▼▼▼

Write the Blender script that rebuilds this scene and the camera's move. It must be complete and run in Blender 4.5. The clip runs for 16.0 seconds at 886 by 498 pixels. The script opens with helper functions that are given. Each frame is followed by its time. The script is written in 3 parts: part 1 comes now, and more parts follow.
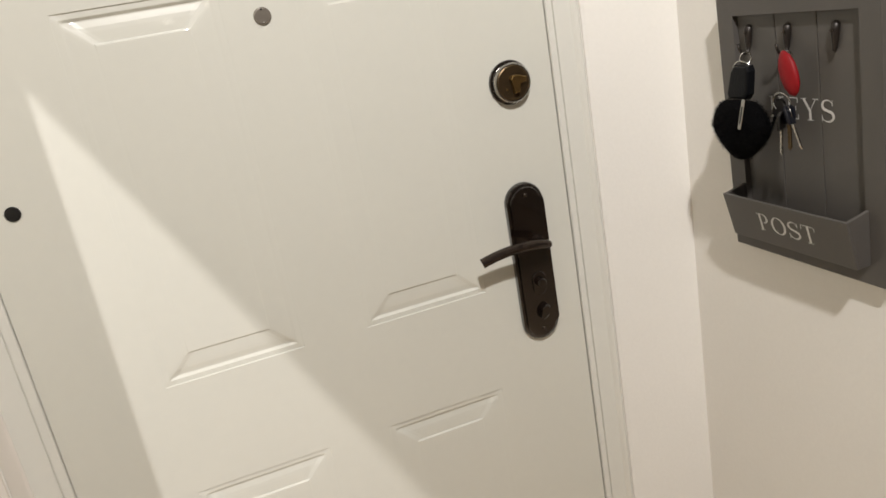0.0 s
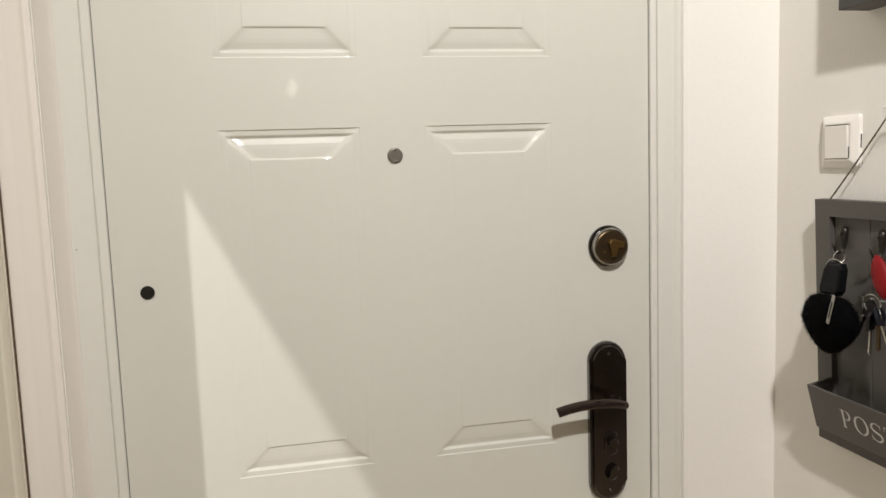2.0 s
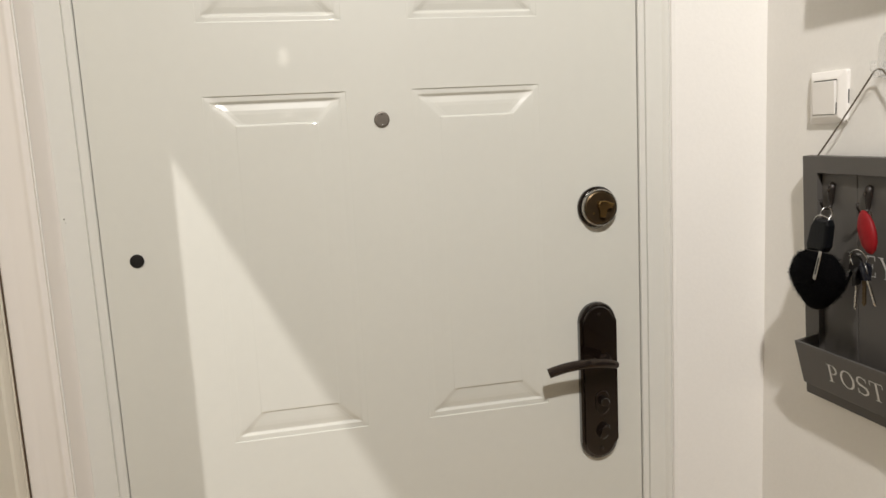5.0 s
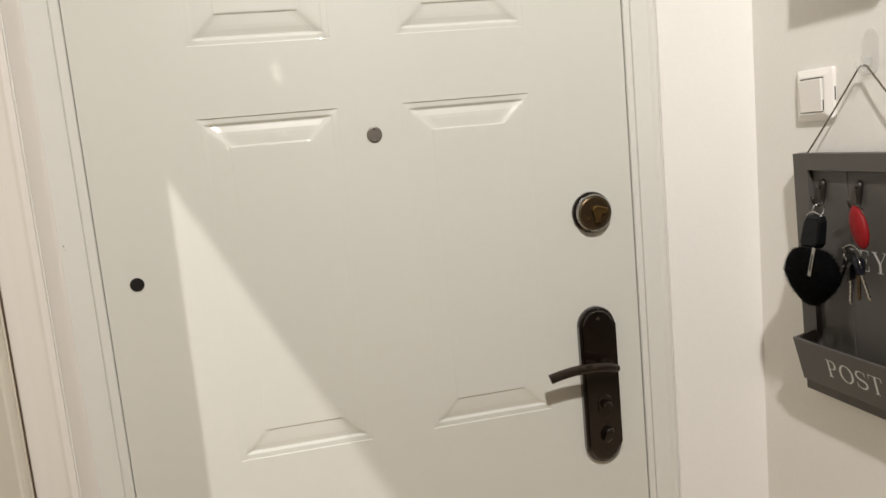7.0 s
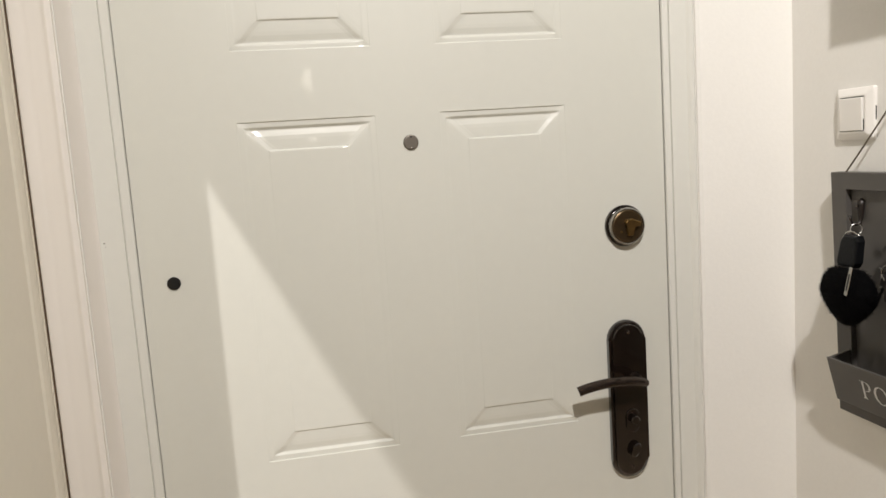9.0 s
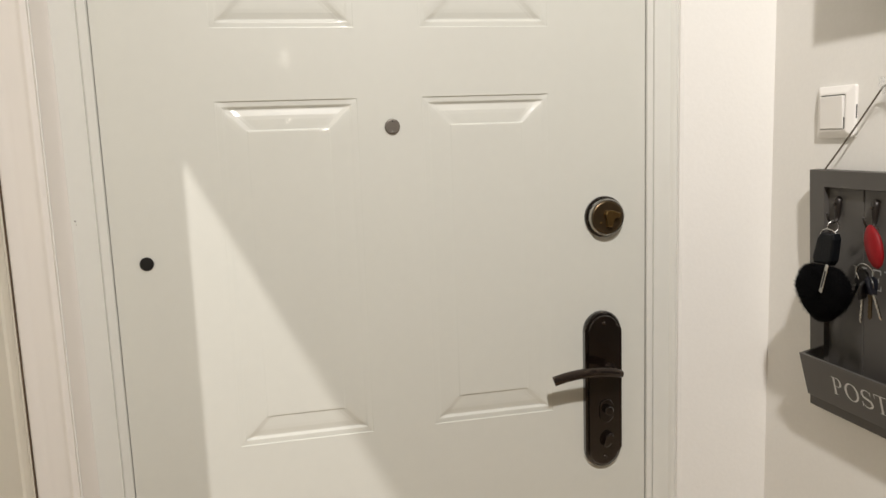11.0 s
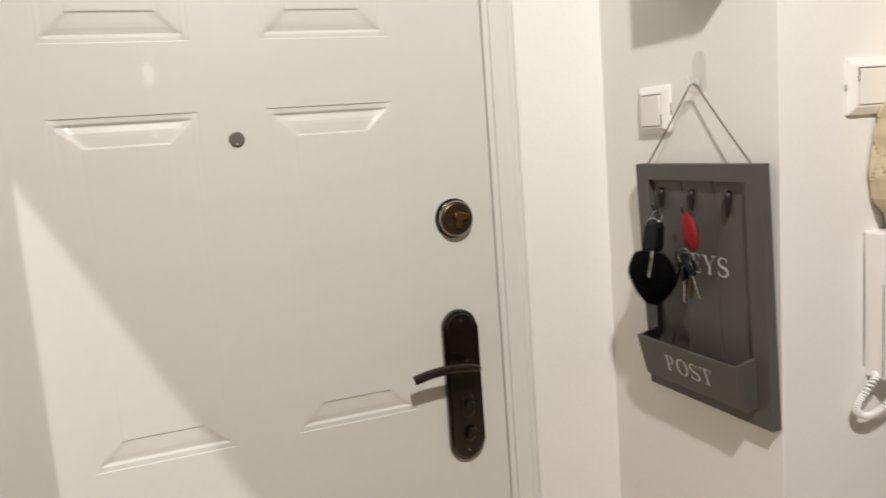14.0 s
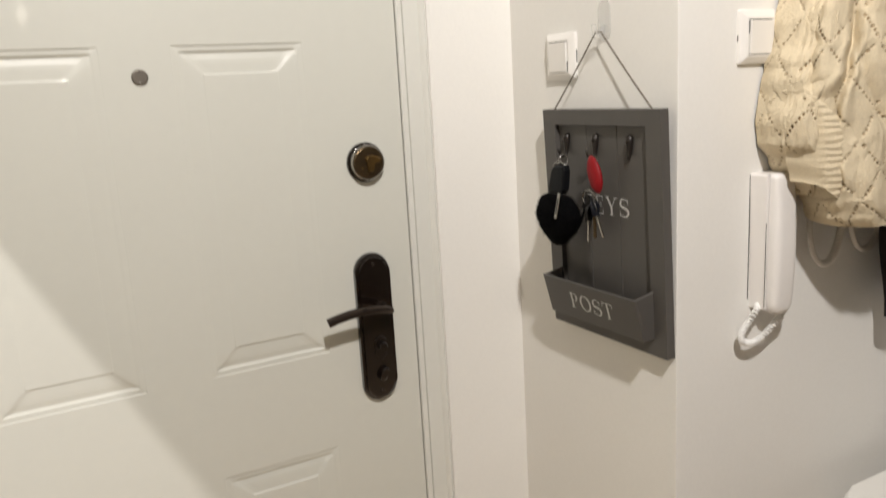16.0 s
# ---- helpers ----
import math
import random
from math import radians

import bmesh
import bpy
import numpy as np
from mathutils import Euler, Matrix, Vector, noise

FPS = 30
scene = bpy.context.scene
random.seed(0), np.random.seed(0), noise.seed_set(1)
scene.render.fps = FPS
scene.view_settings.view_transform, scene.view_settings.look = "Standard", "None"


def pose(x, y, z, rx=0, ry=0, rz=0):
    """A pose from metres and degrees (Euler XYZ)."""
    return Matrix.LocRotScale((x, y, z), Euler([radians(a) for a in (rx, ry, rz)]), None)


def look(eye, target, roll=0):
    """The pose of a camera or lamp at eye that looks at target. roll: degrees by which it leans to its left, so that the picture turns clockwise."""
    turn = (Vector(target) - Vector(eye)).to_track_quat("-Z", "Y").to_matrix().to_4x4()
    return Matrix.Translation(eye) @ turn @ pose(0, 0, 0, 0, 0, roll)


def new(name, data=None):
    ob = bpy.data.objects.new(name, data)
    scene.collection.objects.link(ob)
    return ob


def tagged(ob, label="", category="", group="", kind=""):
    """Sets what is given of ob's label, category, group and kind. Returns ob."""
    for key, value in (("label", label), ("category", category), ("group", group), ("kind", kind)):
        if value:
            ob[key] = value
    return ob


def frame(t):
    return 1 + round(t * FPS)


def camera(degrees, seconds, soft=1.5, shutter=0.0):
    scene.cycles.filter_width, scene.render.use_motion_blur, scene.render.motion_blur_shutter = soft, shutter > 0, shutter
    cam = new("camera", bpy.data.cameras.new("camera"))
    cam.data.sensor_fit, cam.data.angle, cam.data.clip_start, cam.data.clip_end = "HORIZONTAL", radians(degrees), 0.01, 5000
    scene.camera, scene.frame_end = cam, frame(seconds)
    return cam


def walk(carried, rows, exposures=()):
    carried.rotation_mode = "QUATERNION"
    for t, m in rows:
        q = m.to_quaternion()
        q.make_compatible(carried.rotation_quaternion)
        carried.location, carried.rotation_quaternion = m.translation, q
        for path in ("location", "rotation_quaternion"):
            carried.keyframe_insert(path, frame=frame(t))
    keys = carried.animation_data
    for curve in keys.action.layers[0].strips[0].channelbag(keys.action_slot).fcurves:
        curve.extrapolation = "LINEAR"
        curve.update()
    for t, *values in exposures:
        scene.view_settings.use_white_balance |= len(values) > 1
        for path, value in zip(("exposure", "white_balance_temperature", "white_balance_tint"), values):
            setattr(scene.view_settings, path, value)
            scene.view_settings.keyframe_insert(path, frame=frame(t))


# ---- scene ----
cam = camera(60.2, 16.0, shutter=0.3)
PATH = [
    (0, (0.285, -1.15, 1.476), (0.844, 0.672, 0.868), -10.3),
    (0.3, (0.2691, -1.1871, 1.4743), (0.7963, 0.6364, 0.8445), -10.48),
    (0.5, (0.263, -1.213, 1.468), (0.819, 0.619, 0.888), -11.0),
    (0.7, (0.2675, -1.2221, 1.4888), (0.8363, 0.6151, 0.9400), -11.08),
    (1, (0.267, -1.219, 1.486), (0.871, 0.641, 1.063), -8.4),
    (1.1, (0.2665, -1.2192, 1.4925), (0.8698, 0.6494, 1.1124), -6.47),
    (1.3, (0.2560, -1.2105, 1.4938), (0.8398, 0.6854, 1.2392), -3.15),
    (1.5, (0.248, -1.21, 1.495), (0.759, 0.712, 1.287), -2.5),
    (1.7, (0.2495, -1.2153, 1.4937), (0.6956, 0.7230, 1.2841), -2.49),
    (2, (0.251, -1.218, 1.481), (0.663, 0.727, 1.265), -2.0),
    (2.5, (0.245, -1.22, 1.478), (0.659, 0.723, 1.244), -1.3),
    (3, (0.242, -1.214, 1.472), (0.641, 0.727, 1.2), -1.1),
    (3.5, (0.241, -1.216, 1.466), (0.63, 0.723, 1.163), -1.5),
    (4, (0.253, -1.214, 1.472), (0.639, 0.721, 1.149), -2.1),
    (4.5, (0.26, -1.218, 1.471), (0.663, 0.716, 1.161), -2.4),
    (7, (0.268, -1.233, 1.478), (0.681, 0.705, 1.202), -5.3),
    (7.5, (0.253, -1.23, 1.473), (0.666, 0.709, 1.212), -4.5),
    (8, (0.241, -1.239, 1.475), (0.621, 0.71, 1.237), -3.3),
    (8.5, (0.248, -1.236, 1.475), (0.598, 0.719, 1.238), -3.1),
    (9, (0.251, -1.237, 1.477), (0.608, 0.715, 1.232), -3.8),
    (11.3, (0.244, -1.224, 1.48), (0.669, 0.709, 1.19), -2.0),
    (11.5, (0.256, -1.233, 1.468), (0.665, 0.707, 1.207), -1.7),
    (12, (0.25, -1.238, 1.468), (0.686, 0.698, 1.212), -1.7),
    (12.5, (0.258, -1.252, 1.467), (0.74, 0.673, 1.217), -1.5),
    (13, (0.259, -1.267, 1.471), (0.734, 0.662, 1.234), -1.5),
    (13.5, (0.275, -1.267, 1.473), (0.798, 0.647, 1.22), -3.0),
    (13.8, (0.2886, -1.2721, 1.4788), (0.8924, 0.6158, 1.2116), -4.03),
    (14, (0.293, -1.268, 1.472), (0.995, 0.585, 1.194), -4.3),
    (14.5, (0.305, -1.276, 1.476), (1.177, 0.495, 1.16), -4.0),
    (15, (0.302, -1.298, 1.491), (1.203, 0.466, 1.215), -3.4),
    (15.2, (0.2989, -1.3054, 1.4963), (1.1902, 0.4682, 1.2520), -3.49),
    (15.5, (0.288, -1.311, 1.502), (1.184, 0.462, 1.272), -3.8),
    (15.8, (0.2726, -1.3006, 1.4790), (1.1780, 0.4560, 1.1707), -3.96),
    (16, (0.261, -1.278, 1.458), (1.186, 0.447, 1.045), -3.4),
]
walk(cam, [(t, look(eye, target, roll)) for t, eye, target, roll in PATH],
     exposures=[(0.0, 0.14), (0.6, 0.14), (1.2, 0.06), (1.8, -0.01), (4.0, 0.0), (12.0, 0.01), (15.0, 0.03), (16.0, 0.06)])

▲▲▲
▼▼▼

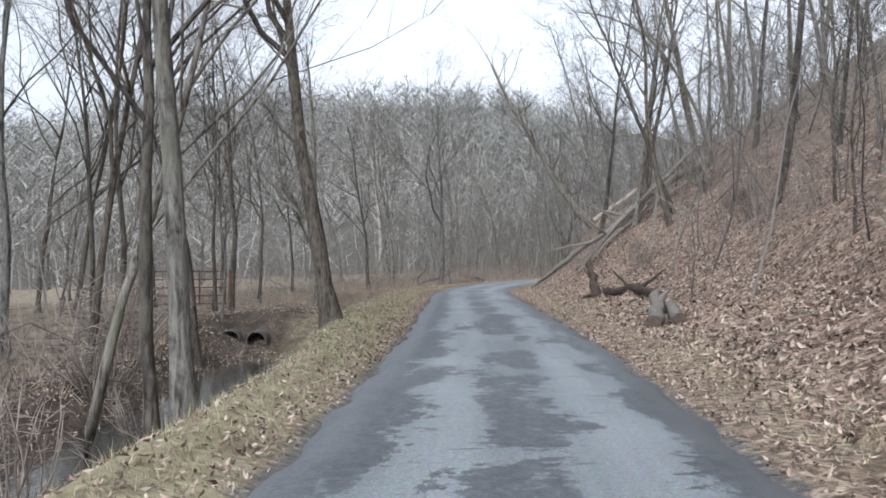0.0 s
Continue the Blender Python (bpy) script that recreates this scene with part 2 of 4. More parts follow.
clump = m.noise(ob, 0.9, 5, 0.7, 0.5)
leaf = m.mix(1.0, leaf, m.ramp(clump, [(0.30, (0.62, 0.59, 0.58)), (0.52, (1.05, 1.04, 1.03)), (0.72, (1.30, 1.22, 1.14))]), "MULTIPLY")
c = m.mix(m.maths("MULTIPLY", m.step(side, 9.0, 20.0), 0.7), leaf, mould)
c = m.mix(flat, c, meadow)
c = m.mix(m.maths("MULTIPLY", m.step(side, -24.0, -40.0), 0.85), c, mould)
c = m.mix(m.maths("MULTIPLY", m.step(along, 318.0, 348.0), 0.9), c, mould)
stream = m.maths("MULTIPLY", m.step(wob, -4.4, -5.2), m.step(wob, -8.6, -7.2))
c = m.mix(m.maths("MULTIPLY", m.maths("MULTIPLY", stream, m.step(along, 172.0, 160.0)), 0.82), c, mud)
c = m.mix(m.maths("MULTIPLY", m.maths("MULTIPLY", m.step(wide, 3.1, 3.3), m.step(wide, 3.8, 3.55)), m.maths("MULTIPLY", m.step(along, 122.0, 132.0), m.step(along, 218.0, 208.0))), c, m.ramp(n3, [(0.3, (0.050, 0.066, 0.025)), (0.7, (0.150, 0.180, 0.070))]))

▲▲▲

* TASK
Among the entries above, locate the line with "Write the Blender" and the line with "what is given". Give those two lines and all lines between them again, exactly, leaving out the pictures.

* EXERCISE ANSWER
Write the Blender script that rebuilds this scene and the camera's move. It must be complete and run in Blender 4.5. The clip runs for 16.0 seconds at 886 by 498 pixels. The script opens with helper functions that are given. Each frame is followed by its time. The script is written in 3 parts: part 1 comes now, and more parts follow.
0.0 s
2.0 s
5.0 s
7.0 s
9.0 s
11.0 s
14.0 s
16.0 s
# ---- helpers ----
import math
import random
from math import radians

import bmesh
import bpy
import numpy as np
from mathutils import Euler, Matrix, Vector, noise

FPS = 30
scene = bpy.context.scene
random.seed(0), np.random.seed(0), noise.seed_set(1)
scene.render.fps = FPS
scene.view_settings.view_transform, scene.view_settings.look = "Standard", "None"


def pose(x, y, z, rx=0, ry=0, rz=0):
    """A pose from metres and degrees (Euler XYZ)."""
    return Matrix.LocRotScale((x, y, z), Euler([radians(a) for a in (rx, ry, rz)]), None)


def look(eye, target, roll=0):
    """The pose of a camera or lamp at eye that looks at target. roll: degrees by which it leans to its left, so that the picture turns clockwise."""
    turn = (Vector(target) - Vector(eye)).to_track_quat("-Z", "Y").to_matrix().to_4x4()
    return Matrix.Translation(eye) @ turn @ pose(0, 0, 0, 0, 0, roll)


def new(name, data=None):
    ob = bpy.data.objects.new(name, data)
    scene.collection.objects.link(ob)
    return ob


def tagged(ob, label="", category="", group="", kind=""):
    """Sets what is given of ob's label, category, group and kind. Returns ob."""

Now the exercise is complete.